Porém, a principal discussão (jurídica e política) tem girado em torno da possibilidade de a gestante de substituição revogar o seu consentimento após o parto (sendo certo que, no regime de 2017, o podia sempre fazer, como qualquer outra mulher grávida, no prazo legal para a interrupção voluntária da gravidez, mas não após o decurso desse período). Este é o ponto mais delicado, e os Deputados prestaram, desde as primeiras intervenções da AR na matéria, um mediano serviço, ao menos aos olhos daqueles, como eu, que consideram da máxima relevância consagrar um (adequado) regime de gestação de substituição. A AR foi persistindo em soluções erradas no plano técnico, desequilibradas (quanto à necessária ponderação dos interesses em jogo) e com pouca viabilidade de chegarem a ter qualquer aplicação prática.

O Tribunal Constitucional, pelo menos considerando a jurisprudência de Abril de 2018, não aceita (e os Deputados sabem-no perfeitamente) um regime que não permita o arrependimento da gestante, posição que é totalmente acertada, não porque alguém defenda essa possibilidade como um fim em si mesmo, mas porque a tutela da dignidade da gestante é incompatível com uma solução legal que permita, sem mais, considerá-la retentora de uma criança (leia-se, potencial criminosa) só porque integra a ínfima percentagem de casos em que o seu estado psico-somático a compele a mudar radicalmente de posição. O arrependimento da gestante é odioso, raro, mas temos de aceitar que existe e, portanto, o sistema legal e judicial deve preparar-se para lhe dar o devido enquadramento, no quadro da economia dos interesses envolvidos.

Tentando corrigir a lei, o Bloco de Esquerda propôs um prazo curtíssimo (pouco mais de duas semanas) para a gestante se arrepender. Esta solução, que (além de tecnicamente errada) seria também reprovada pelo TC, acabou rejeitada pela AR, com os votos do PSD, CDS-PP e PCP.

A AR fez, assim, um original “veto de gaveta”: aprovou uma lei que o Presidente da República nunca poderia promulgar e relativamente à qual o TC, com enorme probabilidade, se vai pronunciar pela inconstitucionalidade.

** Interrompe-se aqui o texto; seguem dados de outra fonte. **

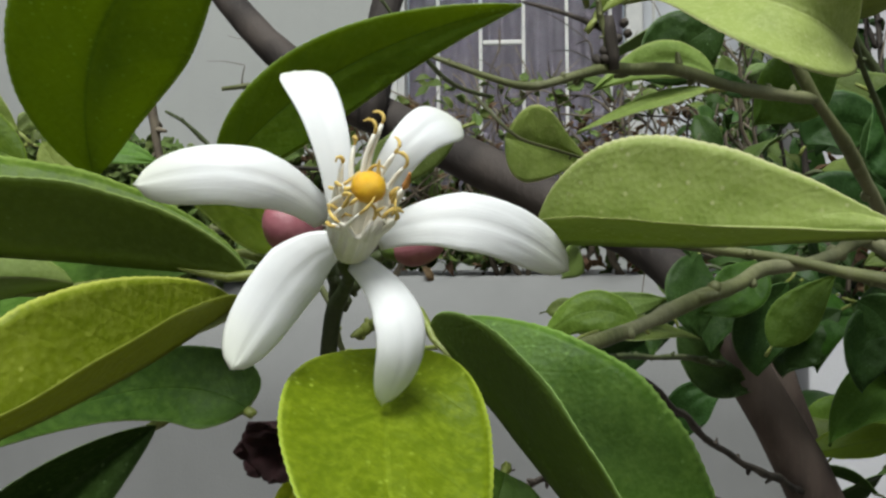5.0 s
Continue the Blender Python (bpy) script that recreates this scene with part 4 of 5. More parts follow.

Há outro caminho? Claro. Para que a gestação de substituição funcione, em Portugal, num quadro de conforto constitucional, é necessário consagrar um regime, diria, de suave arrependimento, protegendo-se a dignidade da gestante de substituição e do casal beneficiário (este também pode arrepender-se, não ter já condições objectivas para receber a criança ou até nem existir no dia em que o parto ocorre).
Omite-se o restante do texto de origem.